No. 183.

95 F.2d 310 (1938)


Circuit Court of Appeals, Second Circuit.

March 7, 1938.

Attorney(s) appearing for the Case

George Wolf, of New York City, for appellant Joe Bernava.

George E. Carmody, of New York City, for appellants Rocco J. De Grassi and George De Grassi.

Lamar Hardy, U. S. Atty., of New York City (John J. Dowling, of New York City, Joseph L. Delaney, of Albany, N. Y., Asst. U. S. Attys., and Frederick Backer, Sp. Asst. U. S. Atty., of New York City, of counsel), for appellee.

Before MANTON, AUGUSTUS N. HAND, and CHASE, Circuit Judges.

CHASE, Circuit Judge.

The appellants were tried in the District Court for the Southern District of New York on an indictment charging them in the first count with the transportation, in interstate commerce, in violation of the provisions of 18 U.S.C.A. § 415, of a United States Treasury note which had been stolen and which was of the face value of $100,000. They were charged in a second count with conspiring among themselves and others to violate the above-mentioned statute. They were convicted and sentenced on both counts and have appealed.

It was proved by evidence supplemented by stipulation that on December 13, 1934, negotiable United States Treasury notes of the value of $590,000 were stolen in the city of New York; that on March 19, 1936, defendant Espy, who has not appealed, and a man named Wolf, left New York City by train and arrived at Miami Beach, Fla., on March 21st. The next day Wolf met the two appellants De Grassi, who are brothers, and the three went to the Pelican Court Apartments in Miami Beach, where they met appellant Bernava and defendant Espy, and all five entered that building together. On the following day Espy, George De Grassi, and Wolf went to Nassau. On April 6th George De Grassi was seen entering the post office at West Palm Beach, Fla., with a man later identified as his brother Rocco. They were followed to nearby Kelsey City, where they went into a house. On the morning of April 8th five government agents hid themselves near that house and watched until the two De Grassi brothers drove up to it in an automobile. What happened then is somewhat in dispute, but the jury would have been justified in finding from the evidence that the agents went up to the car; told the appellants that they were officers who wanted to ask them some questions; and that the appellants invited them into the house. Also that, after the officers entered the house with, and at the invitation of, the appellants, they arrested the two brothers and searched the house, all without a warrant. During the search the $100,000 United States Treasury note described in the first count in the indictment was found hidden in a bag of lima beans in the corner of an upper shelf in the kitchen. Both of the prisoners then denied having any knowledge of the bond, but a government agent testified that George De Grassi later told him that Espy had given him the note on the boat the day they went to Nassau.

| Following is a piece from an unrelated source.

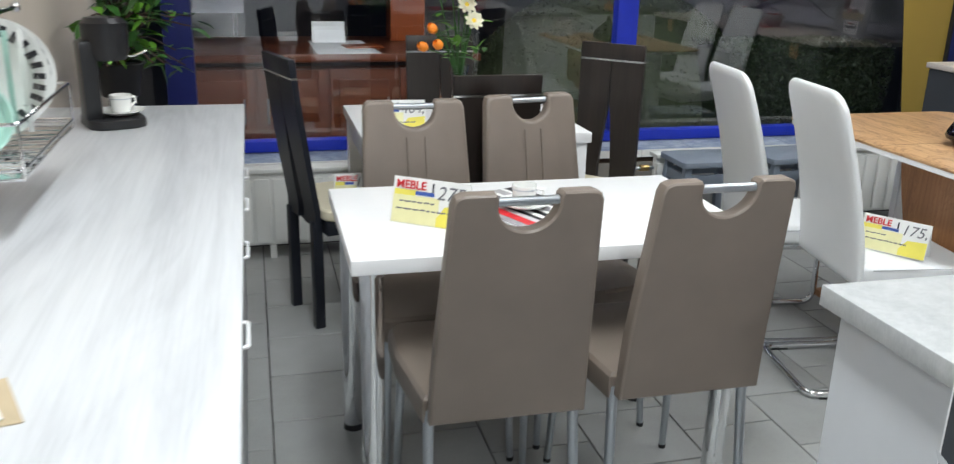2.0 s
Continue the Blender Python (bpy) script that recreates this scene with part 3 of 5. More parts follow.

There was also introduced in evidence over the objection of the defendants parts of six interstate telephone communications between appellant Bernava at Miami, Fla., and a man named Hartman at Rockville Center, N. Y. They had been intercepted by tapping the wire without the authorization of the speakers. In view of the decision in Nardone v. United States, 302 U.S. ___, 58 S.Ct. 275, 82 L.Ed. ___, the government concedes this evidence was erroneously admitted. It is clear that the reception of this evidence was prejudicial error as to Bernava.

It has been argued that the same result does not follow as to the appellants De Grassi. And, indeed, it may be possible to convict them again. But we cannot agree that their present conviction can be affirmed. The communications which were unlawfully intercepted were so prejudicial that, if those appellants were in them identified with the conspiracy, we cannot say that the jury would have convicted them had such evidence been excluded. On the contrary, we think part of it served to dispel any reasonable doubt as to their guilt which the jury might otherwise have had. In one of the communications intercepted Bernava told Hartman, "There are two brothers I'm dealing with, they had the impression I had them all. I got them in for a little money on the proposition." That the jury should have treated this as a direct reference to the two brothers on trial seems perfectly clear. We cannot believe that they did not do that very thing, for it was but reasonable to take what Bernava said as the statement of one conspirator, when acting in furtherance of the conspiracy, that the two brothers with whom it was shown that he was having something to do in Florida at about the time of the communication with Hartman by telephone were the same two brothers he had got in on the proposition for a little money and at whose house one of the stolen Treasury notes was later found. They were the only two brothers shown to have had any connection whatever with the conspiracy.

As the erroneous admission of this evidence requires reversal, we find it unnecessary to deal with other issues raised.

The judgment is reversed and new trial ordered.